When using family = Beta() I get an error:
Error: Family ‘beta’ requires response smaller than 1.response needs to be under 1.
Is there a way to mitigate this? I guess I could make the use MWh instead of kWh but then wouldn’t I have issues with the coefficients being really small?
This is still for between 0 and 1 values. Zero_inflated_beta is just when there is also zeroes and ones in the data. I have values from .001 to 9.6 to consider.
Then you don’t have a Beta distribution. Is it possible that you meant Gamma?
Meant Beta because of the following. Am I missing something from this result?
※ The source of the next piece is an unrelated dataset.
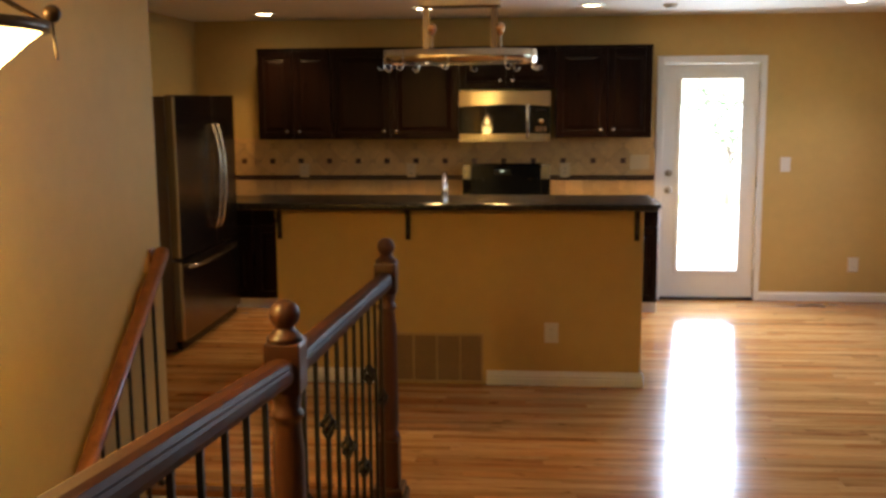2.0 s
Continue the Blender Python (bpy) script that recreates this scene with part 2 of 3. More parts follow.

This plot is only suggesting that the skewness and kurtosis of your data is compatible with a Beta distribution. But clearly a Beta distribution is not appropriate for your data as the support for beta is (0,1). Instead of (or in addition to) using such heuristic checks, you may also try to think about the generative process that you think gave rise to the observed data. As a first step, it is always helpful to observe the histogram of your responses.
Oh wow thank you for that clarification regarding the plot! The observed data is the energy use of a home. When you say the generative process do you mean what creates the energy use of a home? If so how does that translate to understanding the distribution of the data?
For example, you may think that energy use depends on many factors with unknown mean and variance, and that all factors together multiplicatively produce the outcome. In such a case, you should perhaps be inclined towards choosing a lognormal distribution.